In mid-July the DEC was dealing with a nuisance black bear in the Timberlane Drive area of the Town of Wilton. The bear continued to get into garbage and bird feeders to obtain food and resisted attempts to haze and chase it off.

Now the DEC has been forced to take an enforcement stance; “Residences with bird feeders and other bear attractants will be given a written warning. If they fail to heed the warning they will be issued a ticket that could result in a maximum penalty of $250 fine and 15 days in jail,” a notice on Wilton’s website reads. Black bears are often attracted to bird feeders because bird seed is an easy source of calories and will be sought out over other natural foods. They’re also more likely to seek out human food sources when natural food is scarce and especially during the summer during periods of drought.

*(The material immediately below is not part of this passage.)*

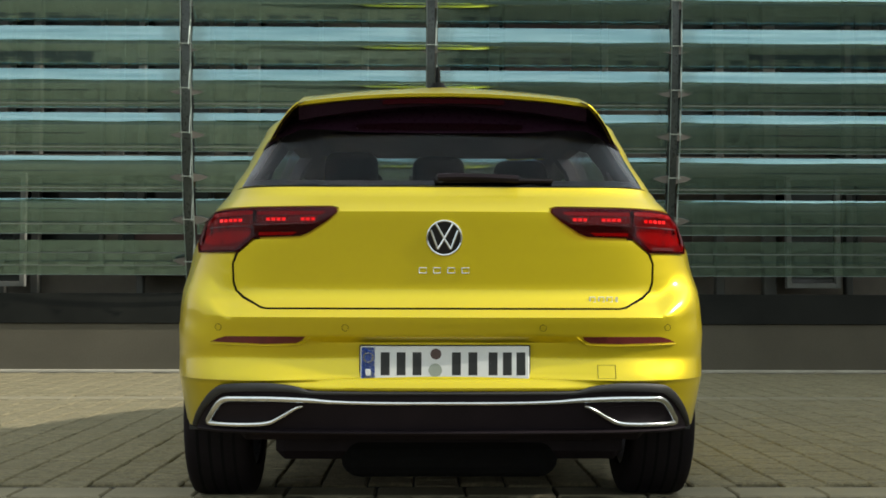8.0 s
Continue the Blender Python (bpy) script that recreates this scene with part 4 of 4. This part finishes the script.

“I truly think somebody needs to go around and put flyers in everybody’s mailboxes because so many people aren’t aware of what’s going on, they’re not on social media, they’re not paying attention,” said Lyon, who is also in favor of this new rule.

Intentionally feeding bears is already a ticket-able offense because once a bear gets fed by humans they will continue to seek food from the same source. The DEC advises residents to rid their properties of other bear attractants such as open garbage cans, household pet foods, food grills and outdoor refrigeration systems.

According to the DEC there are an estimated minimum of 6,000-8,000 bears in areas open to hunting and 50 percent to 60 percent of them inhabit the Adirondack region, which Saratoga County is also a part of. The town of Wilton is asking residents if they see a bear, report it immediately to the DEC wildlife unit at 518-897-1291.